Parágrafo único. A previsão deste artigo inclui, mas não se limita a dados financeiros, senhas, contas de mídia social, ativos de criptomoedas, tokens não fungíveis ou similares, milhagens aéreas, contas de games ou jogos cibernéticos, conteúdos digitais como fotos, vídeos, textos, ou quaisquer outros ativos digitais, armazenados em ambiente virtual."
Por isso, as empresas precisam tratar suas páginas nas redes sociais com a mesma seriedade que tratam uma marca registrada. Isso envolve planejamento, contratos e governança. O ideal é que a titularidade e as credenciais das páginas estejam sempre formalmente vinculadas à empresa e que eventuais contratos com os operadores das contas, seja por meio de agências ou prestadores de serviço, tragam cláusulas claras sobre as condições e confidencialidade.
Uma situação de risco que pode ser constatada é o uso indevido de marca alheia como nome de usuário em perfil de redes sociais, prática que tem sido reconhecida pelos tribunais como violação de direito marcário e de concorrência leal.
Nesses casos, a jurisprudência vem admitindo que o titular da marca registrada solicite a remoção do perfil ou a cessação do uso do nome, sempre que houver risco de confusão ao consumidor ou aproveitamento indevido da reputação construída pela empresa.
Decisões recentes6 dos tribunais estaduais, como o do Paraná, confirmam que o uso do nome empresarial ou da marca registrada em contas de terceiros configura infração de direito de marca e autoriza a exclusão do conteúdo ou do perfil infrator, com base no Art. 129 da lei de propriedade industrial (uso exclusivo da marca).
Esses exemplos reforçam que as páginas empresariais não apenas se limitam somente a reproduzir a marca, mas constituem ativos autônomos de valor econômico e simbólico, cuja proteção vai além de um registro formal.
Outra questão que também chama a atenção são os riscos de invasão de contas empresariais. Nessas situações, os prejuízos são imediatos: a empresa perde o alcance orgânico construído ao longo do tempo, o engajamento do público e, em muitos casos, fica impedida de se comunicar com seus próprios clientes, interrompendo campanhas, atendimentos e vendas.

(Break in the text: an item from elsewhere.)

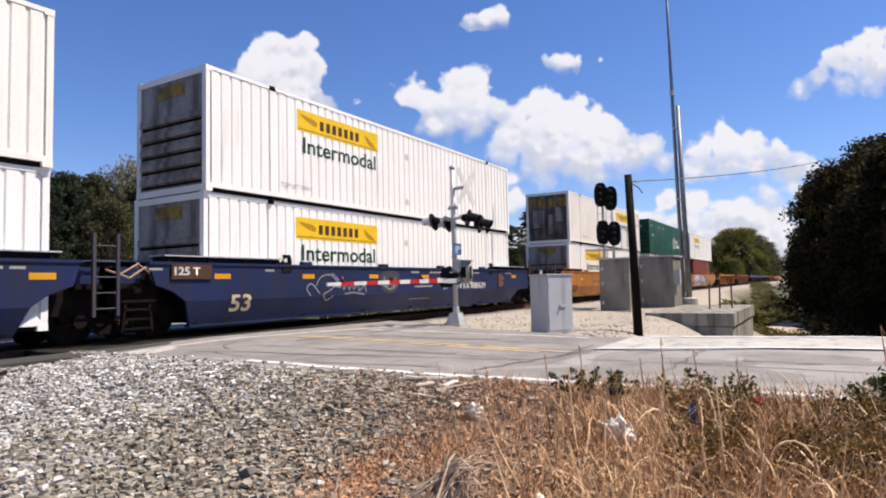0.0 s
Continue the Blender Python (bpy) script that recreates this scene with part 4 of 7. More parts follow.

Perfis invadidos podem ser usados para aplicar golpes, veicular conteúdo falso ou até pedir transferências em nome da marca, comprometendo a reputação e a confiança do consumidor. Também há o risco de exclusão total. Nessas situações, o dano é praticamente irreparável, pois o algoritmo das plataformas tende a "punir" a conta, e a recuperação da credibilidade junto ao público é lenta e incerta.
Do ponto de vista jurídico, a invasão de conta pode configurar desde uma violação de dados e privacidade, até uma responsabilização civil por dano moral e material. A depender da extensão do prejuízo, a empresa pode buscar reparação contra o invasor (se identificado) e, em certos casos, contra a própria plataforma, quando se tratar, por exemplo, de pedido de remoção de conteúdo indevidamente publicado, pedido de restituição de acesso, ocorrência de falhas de segurança9, ou pela demora injustificada na restituição da titularidade.
A jurisprudência tem reconhecido o dever das redes sociais de adotar medidas preventivas e de restabelecer contas empresariais invadidas de forma ágil, sob pena de responder por danos materiais (lucros cessantes) e morais (dano à imagem).
Assim, proteger juridicamente as páginas empresariais é assegurar a própria continuidade da marca no meio digital. Em uma economia em que a primeira impressão acontece por meio das telas, o descuido com esses ativos representa uma vulnerabilidade patrimonial.
Portanto, para que seja possível a proteção dos ativos intangíveis, se faz necessário que o Direito interprete as normas já existentes e crie dispositivos que se adequem à realidade tecnológica, de forma que possa acompanhar a velocidade das transformações no meio digital.